-- start Data lines --

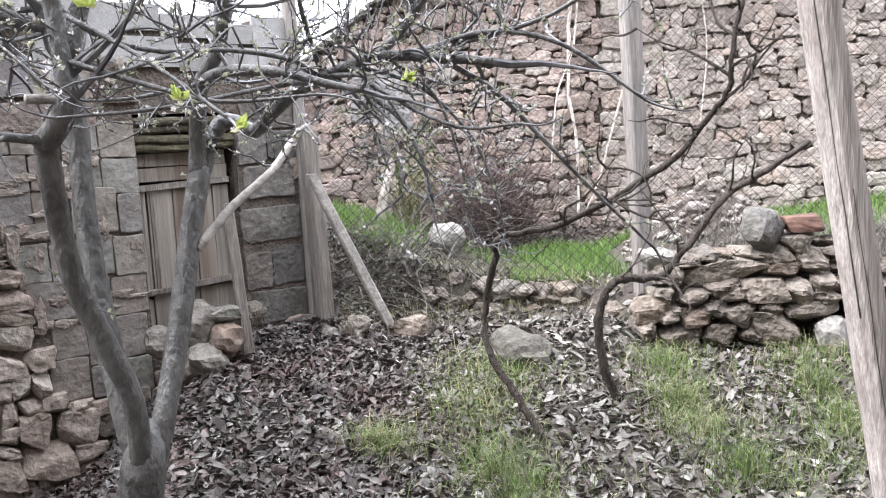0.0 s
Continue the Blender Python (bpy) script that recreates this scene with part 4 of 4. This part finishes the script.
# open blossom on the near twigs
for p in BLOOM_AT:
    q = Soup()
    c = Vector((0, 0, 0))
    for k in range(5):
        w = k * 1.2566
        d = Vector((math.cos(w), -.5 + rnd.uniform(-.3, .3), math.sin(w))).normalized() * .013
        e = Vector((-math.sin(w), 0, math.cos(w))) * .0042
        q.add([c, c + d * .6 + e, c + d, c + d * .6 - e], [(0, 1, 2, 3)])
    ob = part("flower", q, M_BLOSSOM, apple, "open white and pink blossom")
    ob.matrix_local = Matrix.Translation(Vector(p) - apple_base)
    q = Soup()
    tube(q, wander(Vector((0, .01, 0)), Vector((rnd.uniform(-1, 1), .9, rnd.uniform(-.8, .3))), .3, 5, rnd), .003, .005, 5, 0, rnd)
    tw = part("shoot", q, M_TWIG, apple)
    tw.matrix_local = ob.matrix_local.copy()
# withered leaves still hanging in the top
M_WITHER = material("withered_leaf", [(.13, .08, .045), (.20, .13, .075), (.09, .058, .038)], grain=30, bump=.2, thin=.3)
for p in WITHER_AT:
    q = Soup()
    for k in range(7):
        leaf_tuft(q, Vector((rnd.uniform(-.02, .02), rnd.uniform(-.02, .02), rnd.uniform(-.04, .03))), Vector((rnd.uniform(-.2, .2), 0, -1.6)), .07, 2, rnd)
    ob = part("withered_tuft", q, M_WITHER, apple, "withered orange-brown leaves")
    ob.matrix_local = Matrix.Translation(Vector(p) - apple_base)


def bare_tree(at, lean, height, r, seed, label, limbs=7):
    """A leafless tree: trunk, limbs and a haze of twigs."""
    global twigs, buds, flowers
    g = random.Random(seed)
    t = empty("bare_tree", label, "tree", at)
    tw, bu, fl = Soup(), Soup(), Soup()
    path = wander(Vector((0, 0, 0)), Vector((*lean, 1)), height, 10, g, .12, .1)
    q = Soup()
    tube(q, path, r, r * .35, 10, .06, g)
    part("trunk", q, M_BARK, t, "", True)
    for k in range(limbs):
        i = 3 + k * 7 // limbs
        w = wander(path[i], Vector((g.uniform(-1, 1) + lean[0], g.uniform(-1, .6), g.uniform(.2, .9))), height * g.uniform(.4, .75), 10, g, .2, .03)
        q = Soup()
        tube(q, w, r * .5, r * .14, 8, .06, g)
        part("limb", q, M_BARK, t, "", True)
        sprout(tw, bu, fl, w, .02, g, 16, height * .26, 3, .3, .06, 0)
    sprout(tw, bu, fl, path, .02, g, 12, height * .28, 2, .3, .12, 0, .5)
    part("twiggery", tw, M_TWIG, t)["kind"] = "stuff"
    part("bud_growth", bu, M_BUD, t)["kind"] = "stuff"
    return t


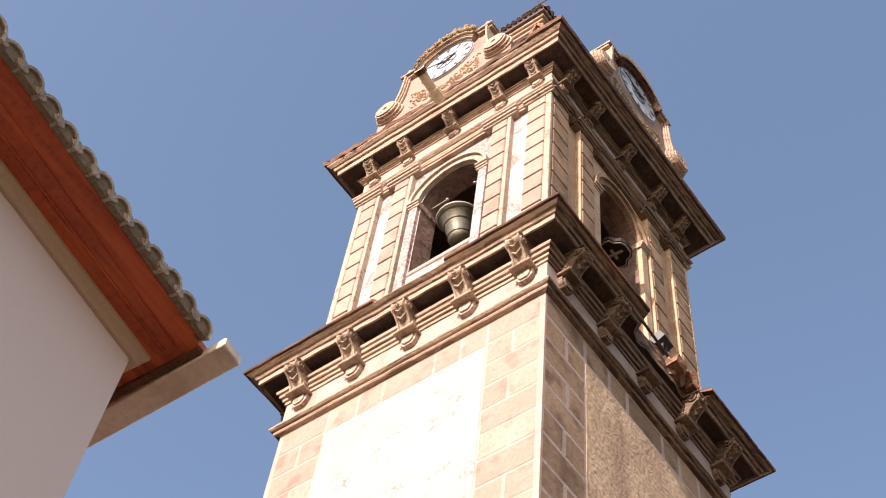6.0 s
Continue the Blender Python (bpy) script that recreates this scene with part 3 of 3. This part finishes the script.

-- end Data lines --

> [What the exercise asks]: Search the entries for the word "finishes" and copy every line that has it.

> [Exercise answer]:
Continue the Blender Python (bpy) script that recreates this scene with part 4 of 4. This part finishes the script.
Continue the Blender Python (bpy) script that recreates this scene with part 3 of 3. This part finishes the script.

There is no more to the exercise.